Below is a listing; restate from it, character for character, the lines beginning at the line holding "Continue the Blender" and ending at the line holding "return tagged(ob, label, category, group, kind)", both included.
┌─ Available data
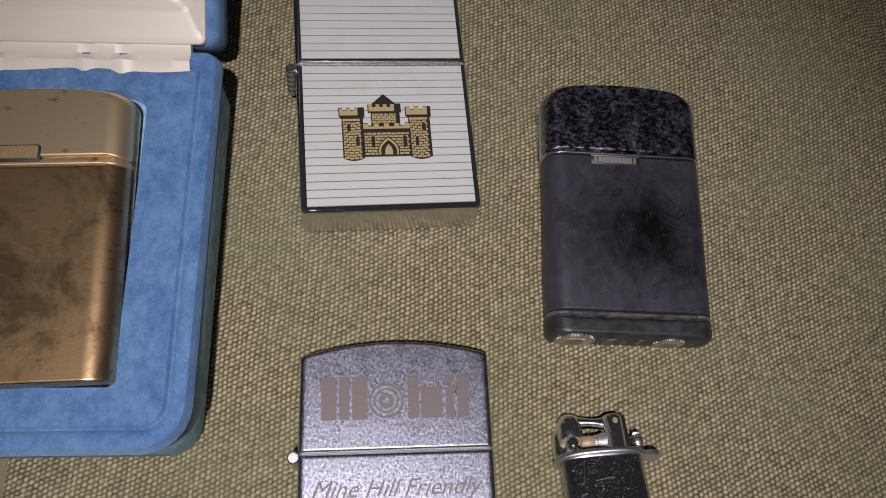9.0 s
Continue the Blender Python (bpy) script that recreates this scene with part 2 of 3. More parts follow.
def part(name, bm, mat, parent, label="", smooth=45, at=None):
    ob = new(name, finish(bm, name, mat, smooth))
    ob.parent = parent
    if at is not None:
        ob.matrix_basis = at
    return tagged(ob, label) if label else ob


def thing(name, m, label, category, group="", kind=""):
    ob = new(name)
    ob.empty_display_size = 0.01
    ob.matrix_basis = m
    return tagged(ob, label, category, group, kind)


def lying(x, y, z, yaw, slope_x=0.0, slope_y=0.0, size=(1, 1, 1)):
    """A pose in mm whose local z is the normal of a plane with these slopes."""
    n = Vector((-slope_x, -slope_y, 1)).normalized()
    ax = Vector((math.cos(radians(yaw)), math.sin(radians(yaw)), 0))
    ax = (ax - n * ax.dot(n)).normalized()
    ay = n.cross(ax)
    m = Matrix((ax, ay, n)).transposed().to_4x4()
    return Matrix.Translation((x * MM, y * MM, z * MM)) @ m @ Matrix.Diagonal((*size, 1))


def loft(rings, caps=(True, True), closed=False, bm=None):
    """Skin between rings of points in mm."""
    bm = bm or bmesh.new()
    vs = [[bm.verts.new(Vector(p) * MM) for p in ring] for ring in rings]
    pairs = list(zip(vs, vs[1:])) + ([(vs[-1], vs[0])] if closed else [])
    for a, b in pairs:
        for i in range(len(a)):
            j = (i + 1) % len(a)
            bm.faces.new((a[i], a[j], b[j], b[i]))
    if caps[0]:
        bm.faces.new(vs[0][::-1])
    if caps[1]:
        bm.faces.new(vs[-1])
    return bm


def rounded(x0, x1, y0, y1, radii, seg=5, dome=0.0):
    """Outline of a rectangle with corner radii (bl, br, tr, tl); dome lifts the top edge's middle."""
    pts = []
    for (cx, cy, sx, sy, a0), r in zip(((x0, y0, 1, 1, 180), (x1, y0, -1, 1, 270), (x1, y1, -1, -1, 0), (x0, y1, 1, -1, 90)), radii):
        r = max(r, 0.02)
        for k in range(seg + 1):
            a = radians(a0 + 90 * k / seg)
            pts.append((cx + sx * r + r * math.cos(a), cy + sy * r + r * math.sin(a)))
        if a0 == 0 and dome:
            for k in range(1, 10):
                pts.append((x1 - r + (x0 - x1 + 2 * r) * k / 10, y1))
    if dome:
        mid, half = (x0 + x1) / 2, (x1 - x0) / 2
        pts = [(x, y - dome * ((x - mid) / half) ** 2 * max(0, (y - y0) / (y1 - y0)) ** 6) for x, y in pts]
    return pts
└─
_Reply to the task_
Continue the Blender Python (bpy) script that recreates this scene with part 2 of 3. More parts follow.
def part(name, bm, mat, parent, label="", smooth=45, at=None):
    ob = new(name, finish(bm, name, mat, smooth))
    ob.parent = parent
    if at is not None:
        ob.matrix_basis = at
    return tagged(ob, label) if label else ob


def thing(name, m, label, category, group="", kind=""):
    ob = new(name)
    ob.empty_display_size = 0.01
    ob.matrix_basis = m
    return tagged(ob, label, category, group, kind)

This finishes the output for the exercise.